2. A town's housing boom suddenly turns into a crash after prices dip just a little. What's the best explanation?

  • One greedy banker caused the whole thing
  • Crashes are random bad luck that no one could have seen building
  • The boom had stacked up debt and optimism, so a small dip flipped the confidence the whole loop rested on
  • The town ran out of money to print
Answer

The boom had stacked up debt and optimism, so a small dip flipped the confidence the whole loop rested on — The boom planted its own trap: ever-bigger debts against ever-higher prices, balanced on confidence. Debt is fixed, but confidence isn't — so a small price dip reversed the loop. It wasn't bad luck or one villain; the fragility was built in.

3. Confidence falls. People borrow less and spend less. Why does this tend to make incomes fall too?

  • Because one person's spending is another person's income, so less spending means less income, which lowers confidence further
  • Because the government takes the unspent money away
  • Because prices automatically double whenever people stop spending
  • It doesn't — incomes are set by law and don't move
Answer

Because one person's spending is another person's income, so less spending means less income, which lowers confidence further — The loop runs in reverse. Your spending is someone else's income (you saw this in the circular flow). When spending drops, incomes drop, confidence drops, and the next lap is smaller — the same machine that ran the boom up now runs the bust down.

4. Knowing the boom-and-bust loop exists, what can a careful person reliably do with it?

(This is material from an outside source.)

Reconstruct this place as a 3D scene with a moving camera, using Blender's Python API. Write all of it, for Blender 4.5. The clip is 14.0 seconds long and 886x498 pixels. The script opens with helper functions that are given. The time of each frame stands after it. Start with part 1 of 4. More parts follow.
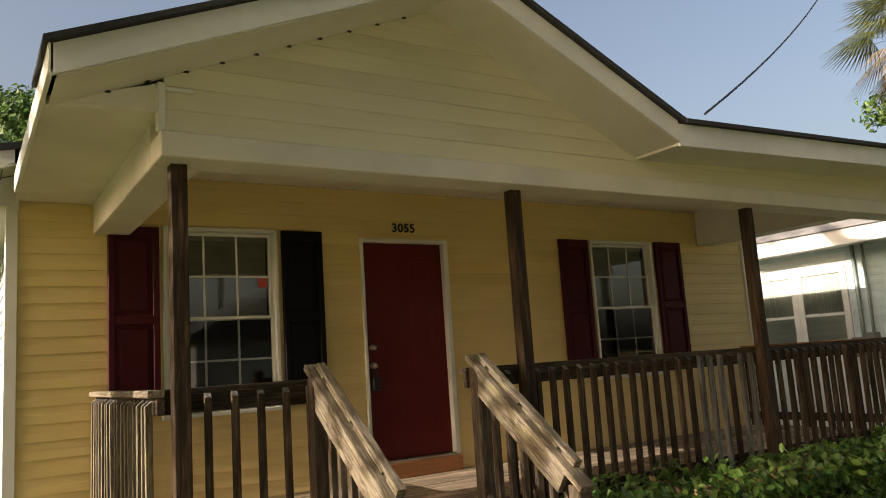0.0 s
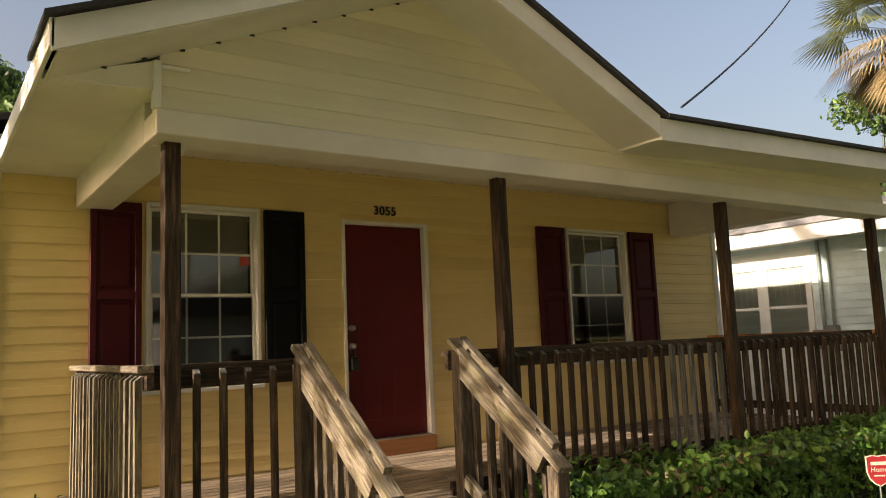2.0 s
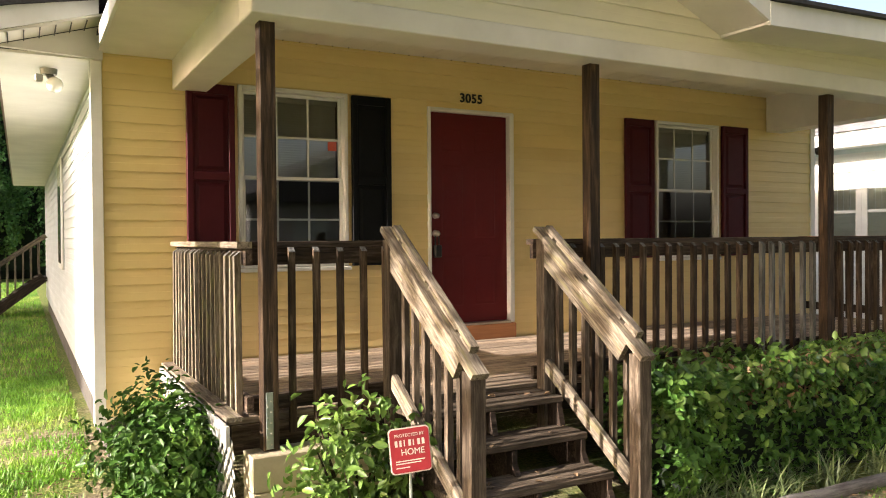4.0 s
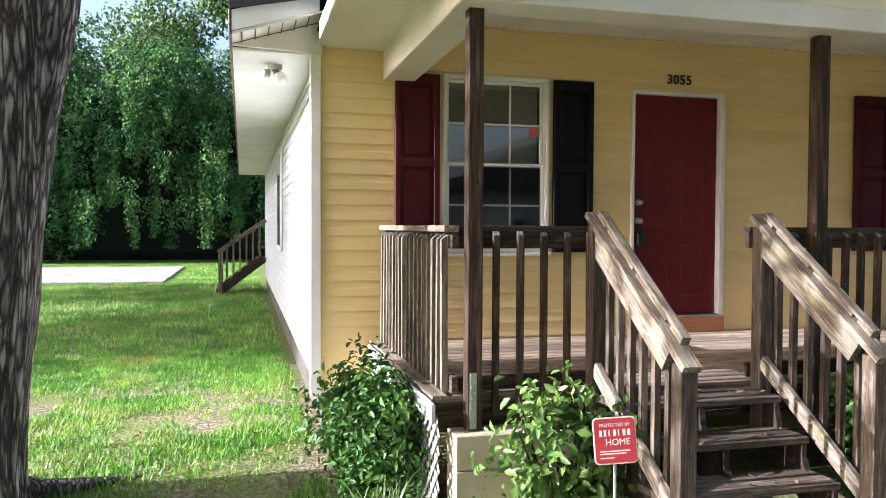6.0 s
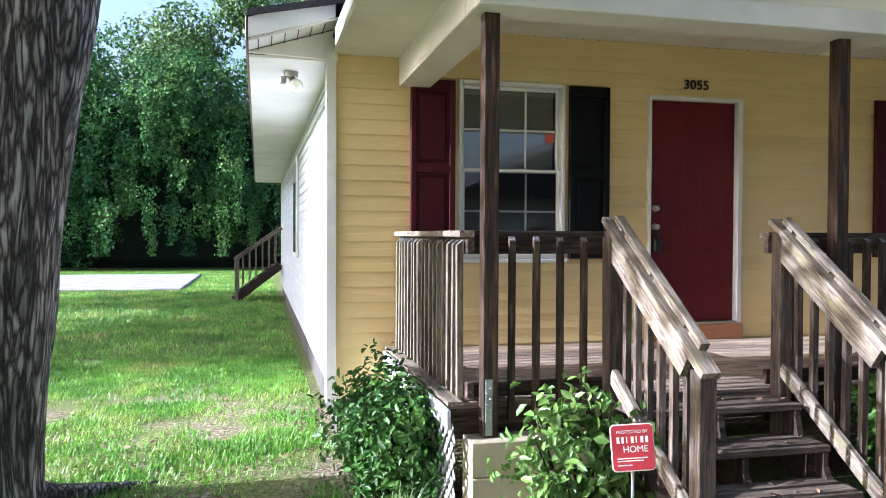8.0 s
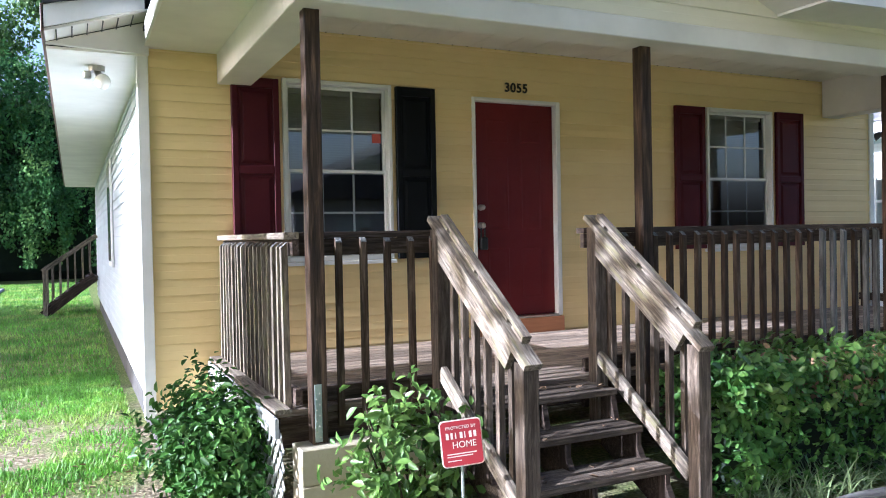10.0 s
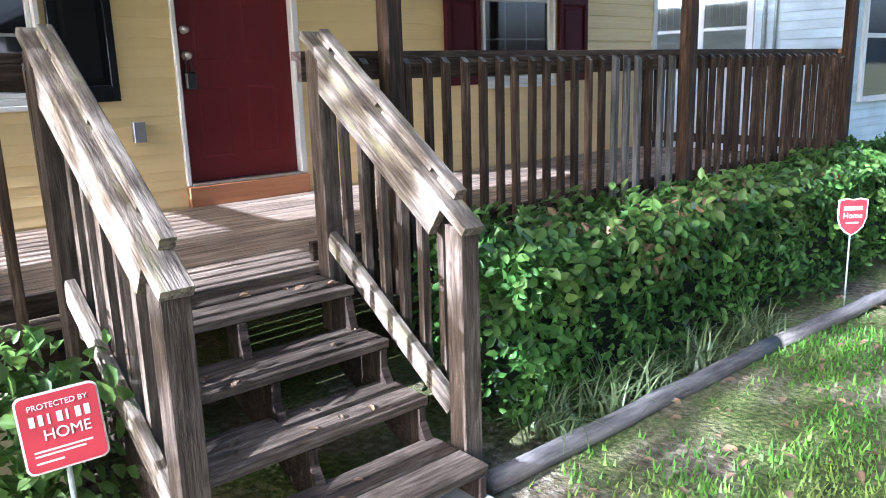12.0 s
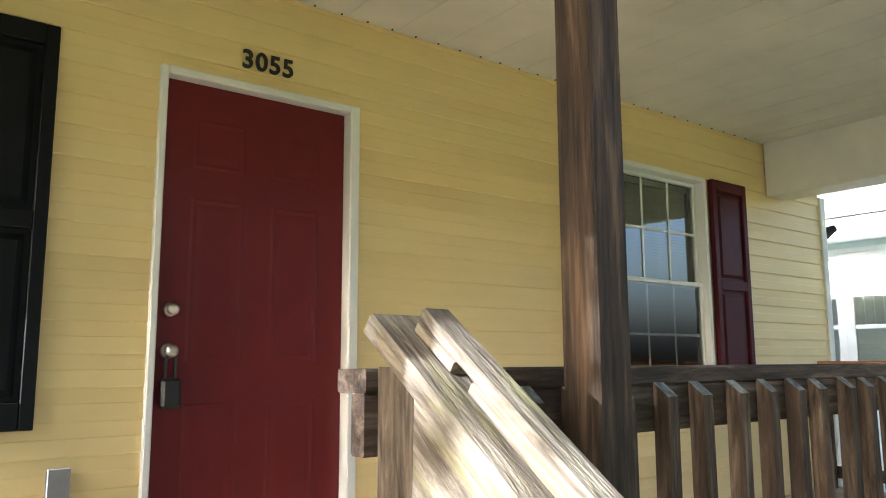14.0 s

  • Precisely time the top and sell at the exact peak
  • Nothing useful, since the loop is a myth
  • Recognise that they are inside the loop and hold their own certainty more loosely, even if they can't time it
  • Borrow as much as possible, because booms last forever
Answer

Recognise that they are inside the loop and hold their own certainty more loosely, even if they can't time it — The top and bottom are made of everyone deciding at once, so no one sees them in advance — you can't time it. But knowing your own confidence is one input feeding the loop can keep you humbler when the whole crowd feels sure.